● Work to be completed: Repeat, exactly and in full, the lines of the listing below, but without any pictures.

● Data:
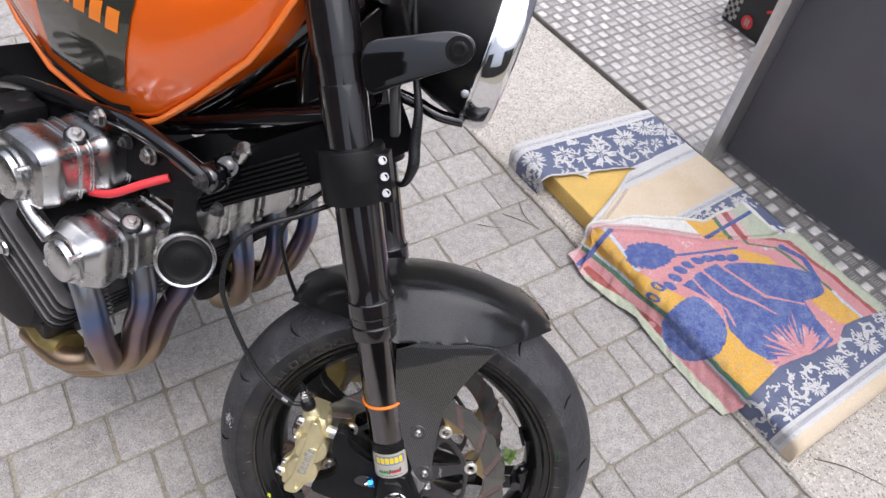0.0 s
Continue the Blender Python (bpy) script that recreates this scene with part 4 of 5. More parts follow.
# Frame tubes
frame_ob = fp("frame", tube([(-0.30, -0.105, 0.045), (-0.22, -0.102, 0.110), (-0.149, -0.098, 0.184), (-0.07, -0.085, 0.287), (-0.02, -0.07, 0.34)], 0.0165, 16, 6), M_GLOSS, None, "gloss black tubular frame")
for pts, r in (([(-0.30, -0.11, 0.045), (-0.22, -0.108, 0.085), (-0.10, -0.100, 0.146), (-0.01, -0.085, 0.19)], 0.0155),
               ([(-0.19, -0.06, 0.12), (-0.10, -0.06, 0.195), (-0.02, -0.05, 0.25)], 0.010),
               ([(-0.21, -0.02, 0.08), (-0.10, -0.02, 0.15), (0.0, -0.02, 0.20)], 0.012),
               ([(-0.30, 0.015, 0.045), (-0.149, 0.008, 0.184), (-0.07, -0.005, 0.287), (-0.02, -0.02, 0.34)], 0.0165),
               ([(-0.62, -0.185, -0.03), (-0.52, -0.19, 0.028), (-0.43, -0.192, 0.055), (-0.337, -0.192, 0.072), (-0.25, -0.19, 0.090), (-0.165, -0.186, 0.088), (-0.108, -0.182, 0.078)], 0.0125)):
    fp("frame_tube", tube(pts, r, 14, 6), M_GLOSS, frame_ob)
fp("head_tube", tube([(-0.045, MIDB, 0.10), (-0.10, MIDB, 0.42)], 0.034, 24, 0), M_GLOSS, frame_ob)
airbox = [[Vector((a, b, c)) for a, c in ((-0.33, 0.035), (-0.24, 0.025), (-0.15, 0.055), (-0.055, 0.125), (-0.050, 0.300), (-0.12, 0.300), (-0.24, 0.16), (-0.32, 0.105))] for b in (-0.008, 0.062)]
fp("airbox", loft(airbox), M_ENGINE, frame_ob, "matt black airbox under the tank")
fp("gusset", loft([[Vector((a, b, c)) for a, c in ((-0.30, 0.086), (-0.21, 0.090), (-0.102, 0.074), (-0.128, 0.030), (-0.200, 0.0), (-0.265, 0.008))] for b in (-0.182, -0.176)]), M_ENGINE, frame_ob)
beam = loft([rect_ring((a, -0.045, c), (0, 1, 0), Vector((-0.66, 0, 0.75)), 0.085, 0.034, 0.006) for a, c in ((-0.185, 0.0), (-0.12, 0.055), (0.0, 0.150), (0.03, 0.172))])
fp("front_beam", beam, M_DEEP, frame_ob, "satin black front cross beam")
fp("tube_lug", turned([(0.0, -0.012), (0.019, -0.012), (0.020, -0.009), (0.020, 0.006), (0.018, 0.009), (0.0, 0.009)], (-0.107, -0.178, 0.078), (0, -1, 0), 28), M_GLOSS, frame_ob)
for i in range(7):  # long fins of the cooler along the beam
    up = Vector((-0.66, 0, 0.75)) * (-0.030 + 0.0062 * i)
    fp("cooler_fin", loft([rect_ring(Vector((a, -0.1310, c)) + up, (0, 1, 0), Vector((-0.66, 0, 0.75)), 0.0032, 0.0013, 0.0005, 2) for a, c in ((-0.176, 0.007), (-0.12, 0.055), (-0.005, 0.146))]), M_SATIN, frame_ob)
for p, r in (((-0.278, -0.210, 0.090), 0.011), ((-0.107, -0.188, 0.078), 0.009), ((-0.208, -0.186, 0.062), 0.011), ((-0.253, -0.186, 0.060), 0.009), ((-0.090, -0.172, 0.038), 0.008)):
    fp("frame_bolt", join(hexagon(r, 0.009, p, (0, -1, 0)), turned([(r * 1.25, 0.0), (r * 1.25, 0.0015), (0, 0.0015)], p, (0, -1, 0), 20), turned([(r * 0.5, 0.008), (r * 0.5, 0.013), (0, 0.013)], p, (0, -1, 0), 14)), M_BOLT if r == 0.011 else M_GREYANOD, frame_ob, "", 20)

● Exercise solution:
0.0 s
Continue the Blender Python (bpy) script that recreates this scene with part 4 of 5. More parts follow.
# Frame tubes
frame_ob = fp("frame", tube([(-0.30, -0.105, 0.045), (-0.22, -0.102, 0.110), (-0.149, -0.098, 0.184), (-0.07, -0.085, 0.287), (-0.02, -0.07, 0.34)], 0.0165, 16, 6), M_GLOSS, None, "gloss black tubular frame")
for pts, r in (([(-0.30, -0.11, 0.045), (-0.22, -0.108, 0.085), (-0.10, -0.100, 0.146), (-0.01, -0.085, 0.19)], 0.0155),
               ([(-0.19, -0.06, 0.12), (-0.10, -0.06, 0.195), (-0.02, -0.05, 0.25)], 0.010),
               ([(-0.21, -0.02, 0.08), (-0.10, -0.02, 0.15), (0.0, -0.02, 0.20)], 0.012),
               ([(-0.30, 0.015, 0.045), (-0.149, 0.008, 0.184), (-0.07, -0.005, 0.287), (-0.02, -0.02, 0.34)], 0.0165),
               ([(-0.62, -0.185, -0.03), (-0.52, -0.19, 0.028), (-0.43, -0.192, 0.055), (-0.337, -0.192, 0.072), (-0.25, -0.19, 0.090), (-0.165, -0.186, 0.088), (-0.108, -0.182, 0.078)], 0.0125)):
    fp("frame_tube", tube(pts, r, 14, 6), M_GLOSS, frame_ob)
fp("head_tube", tube([(-0.045, MIDB, 0.10), (-0.10, MIDB, 0.42)], 0.034, 24, 0), M_GLOSS, frame_ob)
airbox = [[Vector((a, b, c)) for a, c in ((-0.33, 0.035), (-0.24, 0.025), (-0.15, 0.055), (-0.055, 0.125), (-0.050, 0.300), (-0.12, 0.300), (-0.24, 0.16), (-0.32, 0.105))] for b in (-0.008, 0.062)]
fp("airbox", loft(airbox), M_ENGINE, frame_ob, "matt black airbox under the tank")
fp("gusset", loft([[Vector((a, b, c)) for a, c in ((-0.30, 0.086), (-0.21, 0.090), (-0.102, 0.074), (-0.128, 0.030), (-0.200, 0.0), (-0.265, 0.008))] for b in (-0.182, -0.176)]), M_ENGINE, frame_ob)
beam = loft([rect_ring((a, -0.045, c), (0, 1, 0), Vector((-0.66, 0, 0.75)), 0.085, 0.034, 0.006) for a, c in ((-0.185, 0.0), (-0.12, 0.055), (0.0, 0.150), (0.03, 0.172))])
fp("front_beam", beam, M_DEEP, frame_ob, "satin black front cross beam")
fp("tube_lug", turned([(0.0, -0.012), (0.019, -0.012), (0.020, -0.009), (0.020, 0.006), (0.018, 0.009), (0.0, 0.009)], (-0.107, -0.178, 0.078), (0, -1, 0), 28), M_GLOSS, frame_ob)
for i in range(7):  # long fins of the cooler along the beam
    up = Vector((-0.66, 0, 0.75)) * (-0.030 + 0.0062 * i)
    fp("cooler_fin", loft([rect_ring(Vector((a, -0.1310, c)) + up, (0, 1, 0), Vector((-0.66, 0, 0.75)), 0.0032, 0.0013, 0.0005, 2) for a, c in ((-0.176, 0.007), (-0.12, 0.055), (-0.005, 0.146))]), M_SATIN, frame_ob)
for p, r in (((-0.278, -0.210, 0.090), 0.011), ((-0.107, -0.188, 0.078), 0.009), ((-0.208, -0.186, 0.062), 0.011), ((-0.253, -0.186, 0.060), 0.009), ((-0.090, -0.172, 0.038), 0.008)):
    fp("frame_bolt", join(hexagon(r, 0.009, p, (0, -1, 0)), turned([(r * 1.25, 0.0), (r * 1.25, 0.0015), (0, 0.0015)], p, (0, -1, 0), 20), turned([(r * 0.5, 0.008), (r * 0.5, 0.013), (0, 0.013)], p, (0, -1, 0), 14)), M_BOLT if r == 0.011 else M_GREYANOD, frame_ob, "", 20)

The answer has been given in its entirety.